The European Union is set to throw the weight of its 64 billion ($102 billion) research funding program behind open-access publishing, Times Higher Education has learned. See full article at http://bit.ly/JRcpha – excerpts below.
An official at the European Commission, which is drafting proposals for the Horizon 2020 program, said that for researchers receiving funding from its program between 2014 and 2020, open-access publishing “will be the norm.” A pilot under way in seven areas of its current funding program will be extended to become a mandate across all peer-reviewed research in the new scheme, which will cover fields ranging from particle physics to social science.
The organization is still negotiating with publishers and working up the details of the proposal, but it plans to put forward further ideas at an event in Brussels on June 20 and to publish an official policy before the summer. Speaking to Times Higher Education, the director general of research and innovation at the commission, Robert-Jan Smits, said its commitment to free online access was essential to driving free movement of researchers and ideas within Europe.

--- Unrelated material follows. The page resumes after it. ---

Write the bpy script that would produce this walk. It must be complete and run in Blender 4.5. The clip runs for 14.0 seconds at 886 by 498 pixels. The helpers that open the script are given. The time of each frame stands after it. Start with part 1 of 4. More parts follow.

Although the commission is keeping the exact requirements under wraps, the pilot that will shape the eventual scheme used both gold and green models of open access. During the pilot, the commission underwrote the costs that publishers charged authors to publish their work freely, known as the gold model, but only for the duration of the project. It also explored the green model, in which holders of European Research Council grants were required to make their publications available in open-access repositories within six months of publication, while other grant holders had to do so after 6 to 12 months.